If it exudes gentility, there's a reason. Owner Laurence S. Rockefeller, the philanthropist grandson of John D. Rockefeller, bought it in 1968 and rebuilt it the following year. He was determined to preserve the town's character, going so far as to restore the library, buy up surrounding meadows to protect the views, and move utility wires underground. In 1997 the Rockefellers donated their 500-acre estate to the government. Today it doubles as a museum and Vermont's sole national park.
Tourism is Woodstock's bread and butter. What began as a farming community evolved into a mill town and then a legal center. The fine 18th- and 19th-century homes were the fruit of prosperous law firms. Yet it was the inn that turned Woodstock into a year-round vacation spot and what is arguably Vermont's most elegant community. From a historic marker on the green, I learned that it is the only town in America boasting four Paul Revere bells.
When it bonged the dinner hour, I considered my options. The area boasts numerous eating establishments, and fast food is not among them. The region is gloriously free of anything resembling a national chain. I chose cranberry-crisped duck at Bentley's, a longstanding downtown eatery, then returned to my room and hit the sack. The next morning, innkeepers Charlotte and Cary Hollingsworth greeted me with a breakfast of fresh berries, pumpkin and pecan waffles drenched in cranberry butter and maple syrup, warm blueberry muffins, and fresh apple pie. It was a delightful start to what threatened to be a less than exemplary day. A cold wetness had moved in and it was drizzling from slate-gray skies. Rather than explore the streets on foot, I drove.
It was all photogenic. Even the newer houses were tidy and countrified in neighborhoods dotted with gems: miniature windows, elaborate tree houses, narrow foot bridges, and oddly, color. On the drabbest day, the pine needles glowed amber on the forest floor.
I glimpsed even more on River Road, a country lane that starts at the Billings Farm and Museum and winds east past stately, secluded farms. On a steep hillside that had turned lime green in the rain, a group of ink-black cows stood motionless. The fields vibrated shades of cinnamon, the grasses saffron, and the mountains mauve. It was like driving through a Sabra Field painting.
For miles I saw nothing but wilderness, a cleansing of the visual palette that made Woodstock all that more appealing when I arrived back into town.
Diane E. Foulds is a freelance writer who lives in Burlington, Vt.
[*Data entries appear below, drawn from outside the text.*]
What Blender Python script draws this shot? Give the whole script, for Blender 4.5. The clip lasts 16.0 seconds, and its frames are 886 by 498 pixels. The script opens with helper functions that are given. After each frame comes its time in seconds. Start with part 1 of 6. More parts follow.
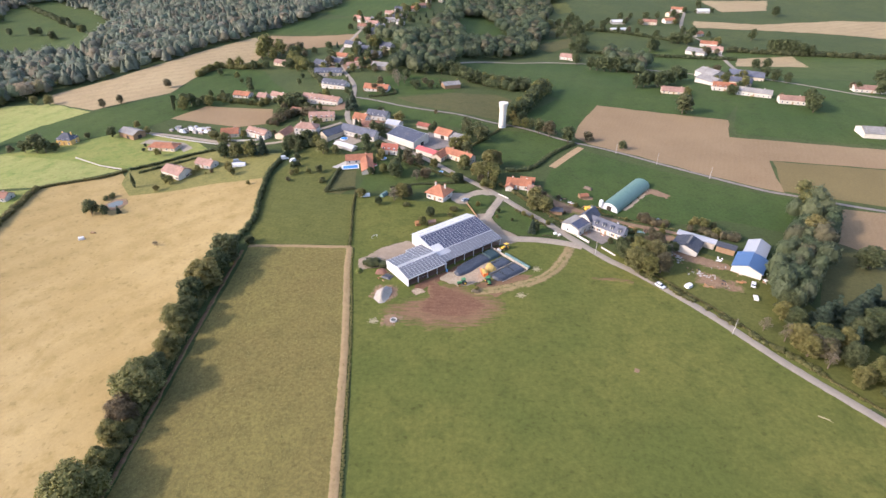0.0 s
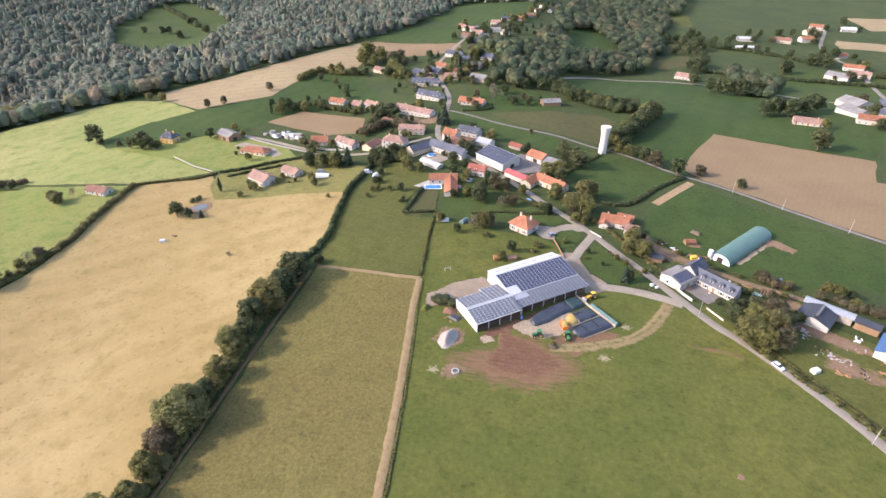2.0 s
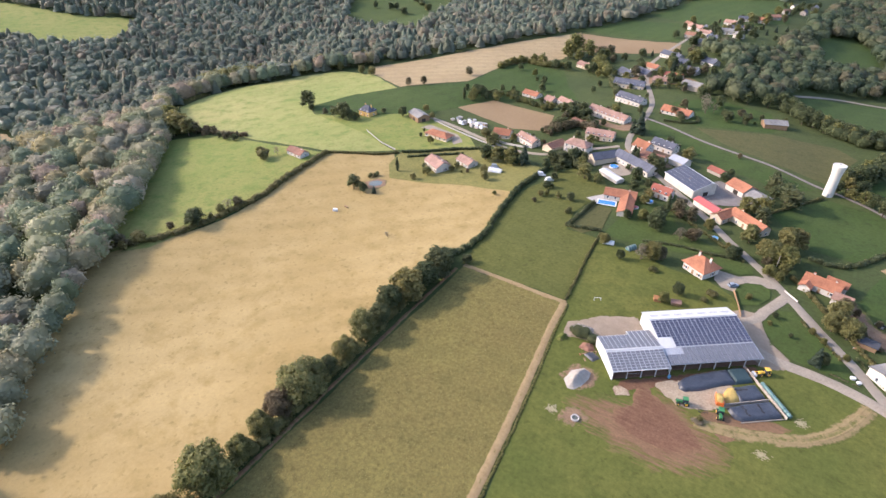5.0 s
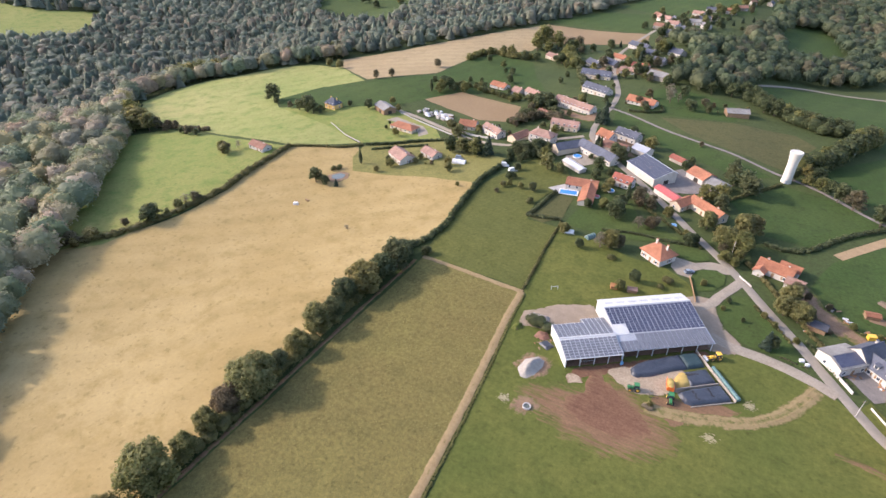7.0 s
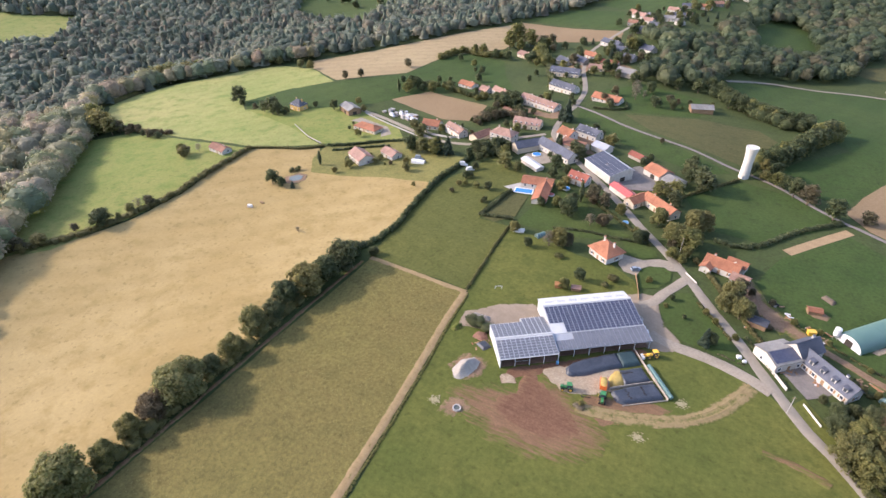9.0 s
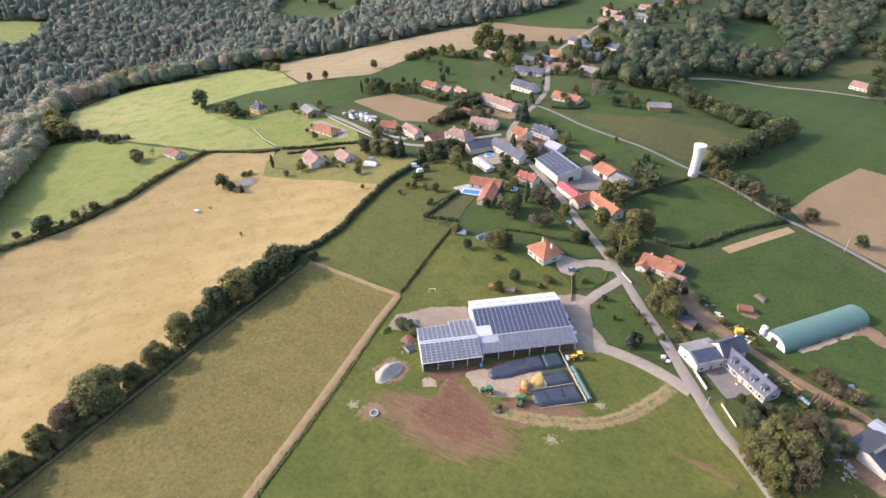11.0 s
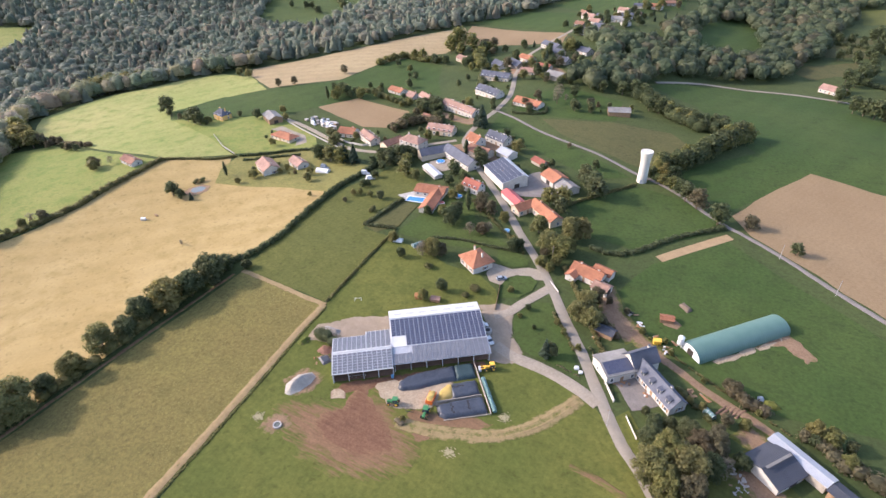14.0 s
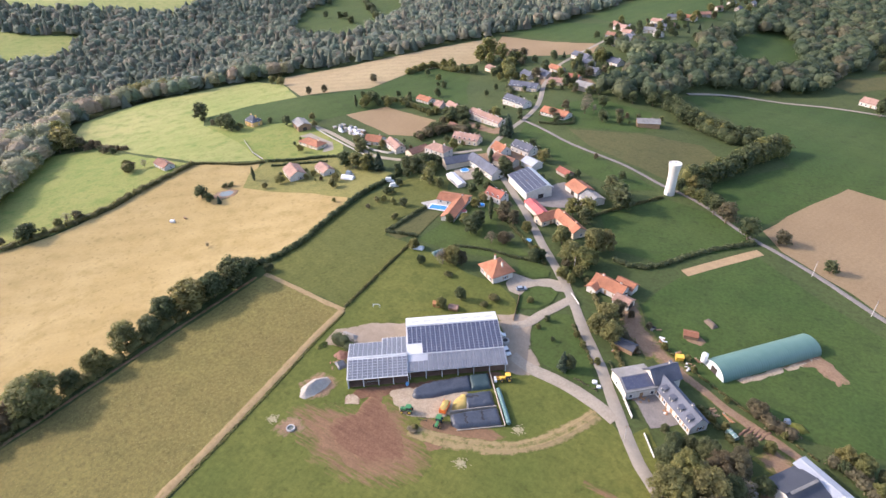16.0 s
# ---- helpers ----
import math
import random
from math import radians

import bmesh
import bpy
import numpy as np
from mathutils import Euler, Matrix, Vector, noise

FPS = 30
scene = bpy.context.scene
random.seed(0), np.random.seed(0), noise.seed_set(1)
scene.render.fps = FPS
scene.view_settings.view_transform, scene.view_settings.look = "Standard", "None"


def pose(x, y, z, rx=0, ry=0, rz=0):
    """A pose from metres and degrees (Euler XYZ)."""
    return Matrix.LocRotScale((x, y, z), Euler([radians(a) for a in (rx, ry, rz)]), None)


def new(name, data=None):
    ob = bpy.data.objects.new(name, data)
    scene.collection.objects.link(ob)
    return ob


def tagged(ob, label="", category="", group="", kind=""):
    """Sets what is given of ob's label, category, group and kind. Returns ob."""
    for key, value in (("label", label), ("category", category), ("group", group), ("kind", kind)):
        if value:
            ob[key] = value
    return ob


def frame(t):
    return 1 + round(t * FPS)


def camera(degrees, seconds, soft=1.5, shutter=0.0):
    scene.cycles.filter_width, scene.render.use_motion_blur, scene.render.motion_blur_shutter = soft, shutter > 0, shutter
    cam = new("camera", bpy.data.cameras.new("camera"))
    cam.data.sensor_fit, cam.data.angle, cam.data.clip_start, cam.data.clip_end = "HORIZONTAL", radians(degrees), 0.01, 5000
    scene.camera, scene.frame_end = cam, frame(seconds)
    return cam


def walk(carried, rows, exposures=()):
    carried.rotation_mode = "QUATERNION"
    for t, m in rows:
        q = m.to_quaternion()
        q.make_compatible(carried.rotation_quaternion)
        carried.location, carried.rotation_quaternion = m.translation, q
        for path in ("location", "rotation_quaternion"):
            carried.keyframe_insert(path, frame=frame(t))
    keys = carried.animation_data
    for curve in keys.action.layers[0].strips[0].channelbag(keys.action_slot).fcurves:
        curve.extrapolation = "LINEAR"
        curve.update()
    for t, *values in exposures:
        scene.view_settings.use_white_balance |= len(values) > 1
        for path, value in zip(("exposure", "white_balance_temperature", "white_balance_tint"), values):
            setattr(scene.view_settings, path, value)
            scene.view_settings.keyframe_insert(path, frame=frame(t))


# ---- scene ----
cam = camera(77.4, 16.0)
METRES, EYE, TILT, LEAN, TURN = 142.0, 140.3, -32.87, -0.55, 0.0
ROWS = [
    (0.0, 0.0, 0.0, 0.0, 0.0, 0.0, -0.0),
    (0.5, 0.0072, 0.0391, 0.0252, -0.01, 0.07, 0.02),
    (1.0, 0.0147, 0.0788, 0.0498, 0.64, 0.09, -0.42),
    (1.5, 0.0195, 0.1189, 0.0743, 5.87, 0.06, -3.65),
    (2.0, 0.022, 0.1621, 0.0985, 9.11, 0.12, -5.44),
    (2.5, 0.0287, 0.1932, 0.1254, 14.26, -0.38, -8.37),
    (3.0, 0.0343, 0.2178, 0.1493, 20.49, -2.0, -12.11),
    (3.5, 0.0404, 0.2344, 0.1666, 26.51, -3.75, -15.39),
    (4.0, 0.0455, 0.2469, 0.1773, 28.78, -4.59, -16.56),
    (6.5, 0.0969, 0.296, 0.1856, 26.25, -4.96, -15.69),
    (7.0, 0.121, 0.3123, 0.192, 26.18, -4.92, -15.51),
    (7.5, 0.1494, 0.3302, 0.2, 26.11, -4.85, -15.33),
    (8.0, 0.1801, 0.3497, 0.21, 25.99, -4.89, -15.1),
    (8.5, 0.2137, 0.3691, 0.2209, 25.9, -4.84, -14.87),
    (9.0, 0.2492, 0.3893, 0.2326, 25.82, -4.83, -14.68),
    (11.5, 0.4385, 0.4885, 0.2989, 25.36, -4.78, -13.79),
    (12.0, 0.4761, 0.5075, 0.3119, 25.25, -4.72, -13.92),
    (12.5, 0.5119, 0.5259, 0.3248, 25.23, -4.71, -14.01),
    (13.0, 0.5457, 0.5436, 0.3383, 25.41, -4.68, -14.28),
    (13.5, 0.5725, 0.5556, 0.3525, 25.85, -4.79, -14.03),
    (14.0, 0.5903, 0.5646, 0.3615, 26.0, -4.82, -13.7),
    (14.5, 0.6014, 0.5706, 0.3664, 25.96, -4.82, -13.49),
    (15.0, 0.6064, 0.5753, 0.3667, 25.96, -4.72, -13.34),
    (15.5, 0.608, 0.5783, 0.3644, 27.27, -4.48, -13.77),
    (16.0, 0.6086, 0.581, 0.3629, 29.09, -4.59, -14.84),
]
walk(cam, [(t, pose(0, 0, EYE, TILT, LEAN, TURN) @ pose(METRES * x, METRES * y, METRES * z, 90 + pitch, roll, yaw)) for t, x, y, z, yaw, pitch, roll in ROWS], [(t, stops, 6420.0, 22.0) for t, stops in ((0.0, 1.64), (1.5, 1.70), (4.0, 1.68), (8.0, 1.60), (12.5, 1.69), (14.5, 1.72), (16.0, 1.78))])

# ---- light ----
SUN_AZ, SUN_EL = radians(-109.0), radians(29.0)      # azimuth from +y towards +x
world = bpy.data.worlds.new("sky")
scene.world = world
world.use_nodes = True
wn = world.node_tree.nodes
sky = wn.new("ShaderNodeTexSky")
sky.sky_type, sky.sun_disc = "NISHITA", False
sky.sun_elevation, sky.sun_rotation = SUN_EL, SUN_AZ
sky.air_density, sky.dust_density, sky.ozone_density = 1.1, 2.0, 1.0
world.node_tree.links.new(sky.outputs[0], wn["Background"].inputs[0])
wn["Background"].inputs[1].default_value = 0.15
sun_data = bpy.data.lights.new("sun", "SUN")
sun_data.energy, sun_data.angle, sun_data.color = 1.8, radians(2.2), (1.0, 0.92, 0.80)
sun = new("sun", sun_data)
sun_dir = Vector((math.sin(SUN_AZ) * math.cos(SUN_EL), math.cos(SUN_AZ) * math.cos(SUN_EL), math.sin(SUN_EL)))
sun.rotation_mode = "QUATERNION"
sun.rotation_quaternion = sun_dir.to_track_quat("Z", "Y")
sun.location = sun_dir * 600


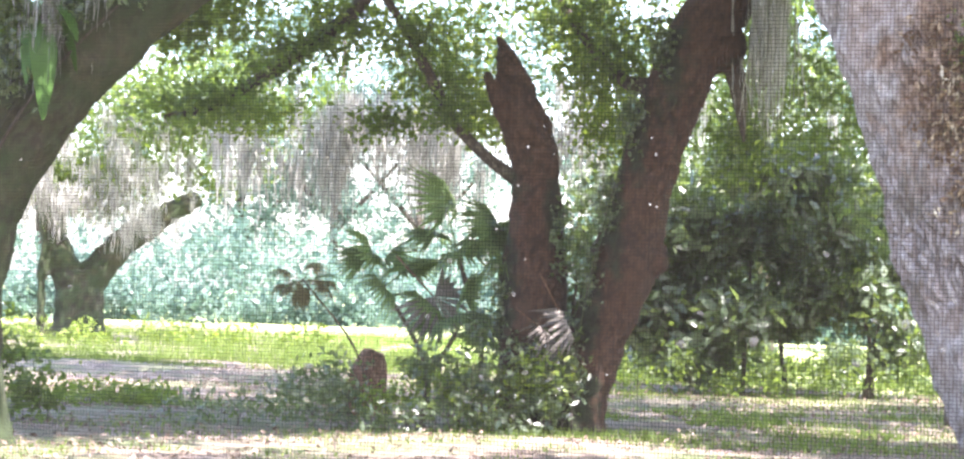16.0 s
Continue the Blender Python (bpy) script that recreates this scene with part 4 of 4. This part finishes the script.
def shipping_container():
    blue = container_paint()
    white = plain_material("faded white lettering paint", (0.22, 0.25, 0.31), (0.32, 0.345, 0.41), 6, 0.7, 0.1)
    wood = plain_material("dark container floor", (0.04, 0.03, 0.03), (0.08, 0.06, 0.05))
    L, W, H = 6.06, 2.44, 2.59
    box = thing("shipping_container", pose(0.2, 73.3, 0.02, 0, 0, 0), "faded blue steel shipping container with white lettering", "container")

    def ribs(length, name):
        n = int(length / 0.278)
        prof = []
        for i in range(n):
            x = i * length / n
            s = length / n
            prof += [(x, 0.0), (x + s * 0.26, 0.0), (x + s * 0.5, 0.036), (x + s * 0.76, 0.036)]
        prof.append((length, 0.0))
        p = np.array(prof)
        lo = np.stack([p[:, 0] - length / 2, p[:, 1], 0 * p[:, 0] + 0.16], 1)
        hi = lo + (0, 0, H - 0.27)
        m = len(p)
        v = np.vstack([lo, hi])
        f = [(i, i + 1, m + i + 1, m + i) for i in range(m - 1)]
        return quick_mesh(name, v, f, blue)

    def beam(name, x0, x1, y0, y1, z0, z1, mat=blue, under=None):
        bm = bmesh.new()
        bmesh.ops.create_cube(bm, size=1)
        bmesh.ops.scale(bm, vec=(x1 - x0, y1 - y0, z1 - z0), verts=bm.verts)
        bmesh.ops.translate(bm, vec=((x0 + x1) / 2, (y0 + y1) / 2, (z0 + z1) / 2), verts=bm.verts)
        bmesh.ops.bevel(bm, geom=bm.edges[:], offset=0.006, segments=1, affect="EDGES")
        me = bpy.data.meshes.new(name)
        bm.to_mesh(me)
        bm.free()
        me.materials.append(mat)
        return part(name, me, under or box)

    side = ribs(L - 0.3, "side_wall")
    front = None
    for y, turn in ((0.03, 0), (W - 0.03, 180)):
        wall = part("side_wall", side, box)
        wall.matrix_local = pose(0, y, 0, 0, 0, turn)
        front = wall if turn == 0 else front
    end = ribs(W - 0.3, "end_wall")
    for x, turn in ((-L / 2 + 0.03, -90), (L / 2 - 0.03, 90)):
        part("end_wall", end, box).matrix_local = pose(x, W / 2, 0, 0, 0, turn)
    for x in (-L / 2, L / 2 - 0.16):
        for y in (0, W - 0.16):
            post = beam("corner_post", x, x + 0.16, y, y + 0.16, 0.11, H - 0.11)
            for z in (0, H - 0.118):
                beam("corner_casting", x - 0.004, x + 0.168, y - 0.006, y + 0.166, z, z + 0.118, blue, post)
    for y in (0, W - 0.08):
        beam("top_rail", -L / 2 + 0.16, L / 2 - 0.16, y, y + 0.08, H - 0.12, H - 0.01)
        beam("bottom_rail", -L / 2 + 0.16, L / 2 - 0.16, y, y + 0.1, 0.02, 0.17)
    beam("roof", -L / 2 + 0.1, L / 2 - 0.1, 0.08, W - 0.08, H - 0.06, H - 0.02)
    beam("floor", -L / 2 + 0.1, L / 2 - 0.1, 0.1, W - 0.1, 0.1, 0.15, wood)
    # the maker's mark as plain bars, and the curved stroke above it
    x = -2.4
    for w in (0.34, 0.40, 0.38, 0.0, 0.34, 0.36, 0.42):
        if w:
            beam("mark_bar", x, x + w - 0.07, -0.012, -0.002, 1.05, 1.56, white, front)
        x += w if w else 0.12
    arc = [(-1.95 + 0.95 * t, -0.012, 1.86 + 0.55 * math.sin(t * 1.5), 0.05 * (1 - 0.6 * t)) for t in np.linspace(0, 1, 5)]
    part("mark_stroke", quick_mesh("mark_stroke", *tube_arrays(arc, 0.1, 6), white, True), front)
    return box


shipping_container()

# ---- small things on the ground ----
def litter(name, label, n, x0, x1, y0, y1, size, mat, seed, up=0.85, heaped=False):
    rng = np.random.default_rng(seed)
    x, y = rng.uniform(x0, x1, n), rng.uniform(y0, y1, n)
    if heaped:                            # thickest in the middle, thinning out unevenly
        x, y = rng.normal((x0 + x1) / 2, (x1 - x0) / 3.2, n), rng.normal((y0 + y1) / 2, (y1 - y0) / 3.2, n)
    keep = np.array([noise.noise(Vector((a * 0.5, b * 0.35, seed))) > (0.0 if heaped else -0.25) for a, b in zip(x, y)])
    x, y = x[keep], y[keep]
    p = np.stack([x, y, height(x, y) + 0.012 + rng.uniform(0, 0.02, len(x))], 1)
    return tagged(new(name, leaves(name, p, size, mat, rng, 0.5, up)), label, "leaves", kind="stuff")


litter("leaf_litter", "fallen brown oak leaves scattered over the yard", 30000, -22, 10, 17, 46, 0.065, LEAF_LITTER, 5)

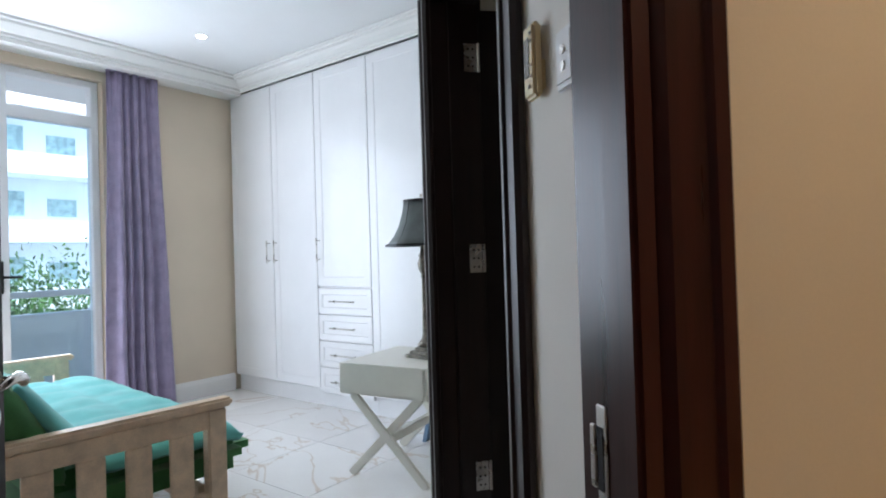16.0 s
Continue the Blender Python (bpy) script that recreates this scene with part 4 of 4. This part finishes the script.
for x0, x1 in ((.07, .52), (1.25, 1.70)):
    d = block("door", (x0, x1, D - .02, D + .002, .1, H - .16), SHEESHAM, sb, bev=.004)
    bm = bmesh.new()
    front(bm, x1 - x0 - .14, H - .42, [(.012, .004), (.02, .001)], .012, Matrix.Translation(((x0 + x1) / 2, D + .004, .385)) @ Matrix.Rotation(math.pi, 4, 'Z'))
    part("panel", bm, SHEESHAML, d, "pale grained door panel")
    bm = bmesh.new()
    kx = x1 - .03 if x0 < 1 else x0 + .03
    rod(bm, (kx, D, .40), (kx, D + .025, .40), .008, 10)
    part("knob", bm, BLACKMETAL, d)
for x0, x1 in ((.55, .92), (.948, 1.22)):
    for s in (1, -1):
        a, b = Vector((x0, 0, .1 if s > 0 else H - .17)), Vector((x1, 0, H - .17 if s > 0 else .1))
        v = b - a
        bm = bmesh.new()
        box(bm, 0, v.length, D - .20, D - .012 + (.004 if s > 0 else 0), -.008, .008, Matrix.Translation(a) @ Matrix.Rotation(-math.atan2(v.z, v.x), 4, 'Y'))
        part("rack_cross", bm, SHEESHAML, sb)

vz = thing("vase", "tall ochre glazed vase with dried yellow orchids", "vase", GW @ pose(1.11, .19, H) @ Matrix.Diagonal((1.15, 1.15, 1.12, 1)))
bm = bmesh.new()
lathe(bm, [(.065, 0), (.075, .01), (.088, .16), (.092, .25), (.085, .285), (.07, .30), (.075, .315), (.075, .335), (.062, .335), (.06, .30)], 32)
part("body", bm, OCHRE, vz, smooth=True)
rnd = random.Random(3)
for q in range(3):
    bm = bmesh.new()
    pts = [Vector((0, 0, .28)), Vector((.03 * q, .01, .40)), Vector((.10 + .03 * q, .02, .46 - .01 * q)), Vector((.20 + .02 * q, .03, .42 - .05 * q)), Vector((.25, .03, .33 - .05 * q))]
    for a, b in zip(pts, pts[1:]):
        rod(bm, a, b, .003, 6)
    part("stem", bm, LEAF, vz)
    for i in range(7):
        f = .3 + .7 * i / 6
        k = f * 4
        j = min(int(k), 3)
        p = pts[j].lerp(pts[j + 1], k - j)
        bm = bmesh.new()
        for e in range(5):
            a = e / 5 * 6.28 + rnd.uniform(0, .5)
            c = [bm.verts.new(v) for v in ((0, 0, 0), (.022 * math.cos(a - .35), .022 * math.sin(a - .35), .008), (.04 * math.cos(a), .04 * math.sin(a), .004), (.022 * math.cos(a + .35), .022 * math.sin(a + .35), .008))]
            bm.faces.new(c)
        part("flower", bm, PETAL, vz, m=Matrix.Translation(p) @ Euler((rnd.uniform(-1.2, 1.2), rnd.uniform(-1.2, 1.2), rnd.uniform(0, 6))).to_matrix().to_4x4())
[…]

Woodstock is 140 miles northwest of Boston, a 2-hour drive. Take Interstate 93 north to Concord, N.H., then Interstate 89 north. Get off at Vermont exit 1 (Woodstock-Quechee) and drive 11 miles west on Route 4 into town.
Check out www.woodstockvt.com and, when you check in, ask for a free "Best of Woodstock" local map.
Where to stay
23 Pleasant St.
One of Woodstock's classic white homes with black shutters, built in 1850 for the Gillinghams, owners of the general store. A friendly, antique-filled bed-and-breakfast a few minutes' walk from the town green. Rooms $110 to $175.
The Jackson House Inn
114-3 Senior Lane, on Route 4
The fastidiously restored 1890 home of a prosperous local sawmill owner, with Jacuzzis, fireplaces, and exercise room. Superb restaurant with fireplace, Charles Shackleton furniture, and garden views. Rooms $195 to $380.
The Woodstock Inn
14 The Green
A self-contained, 144-room resort with its own gift shop, fitness center, ski slopes, golf course, and restaurants; in the lobby, a huge fireplace. The $24.95 Sunday brunch features an elaborate buffet crowned by swan sculpted from ice. Rooms $129 to $364.
Where to eat
The Prince and the Pauper
24 Elm St.
The gourmet menu at this intimate dinner spot changes nightly. Entrees $12 midweek in November, $41 prix fixe menu Saturday nights.
Simon Pearce Restaurant
Quechee village center
Classy country ambience and excellent food overlooking a covered bridge and waterfall, served on handmade Simon Pearce pottery and glass. Open daily. Seven miles east of Woodstock. Lunch $9-$14; dinner entrees $21 to $30.
Where to shop
Charles Shackleton Furniture and Miranda Thomas Pottery
Workshop store at the Bridgewater Mill on Route 4, 802-672-5175, or in town at 23 Elm St. Open daily 10 to 5.
Upscale pottery teamed with cherry furniture made the old-fashioned way.
One Center Street, Woodstock
Designer kitchenware, gadgets, and gifts in a basement boutique.
591 Sugarbush Farm Road, Woodstock
Sample cheeses, syrup, and specialty foods at Betsy and Larry Luce's family farm, on a hillside a few miles north of town. Open year round, 9-5.
What to do
For an updated listing of events, check the town blackboard on the corner of Central and Elm (Routes 4 and 12).
A 25-minute, not-too-strenuous climb that rewards you with a spectacular view of Woodstock from a 1,395-foot peak. From Route 4 west of the green, take Mountain Avenue to Faulkner Park, then follow the zigzagging pavement.
Kedron Valley Stables
On Route 106, South Woodstock
Horseback riding, $40 per hour for one, $70 per hour for two and $30 per person for three or more. Sleigh rides in winter. About 3 miles south of the green off Route 106. Open year round except Thanksgiving and Christmas.
National Historical Park
Route 12, Woodstock
This 500-acre park contains 20 miles of trails for hiking, snow-shoeing, or cross-country skiing. You can also walk the one-mile loop around The Pogue, a scenic hilltop pond. For ski passes and information, call the Woodstock Ski Touring Center, 802-457-6674. The mansion, gardens, and carriage barn are open for guided tours Memorial Day weekend through Oct. 31, from 10 to 5.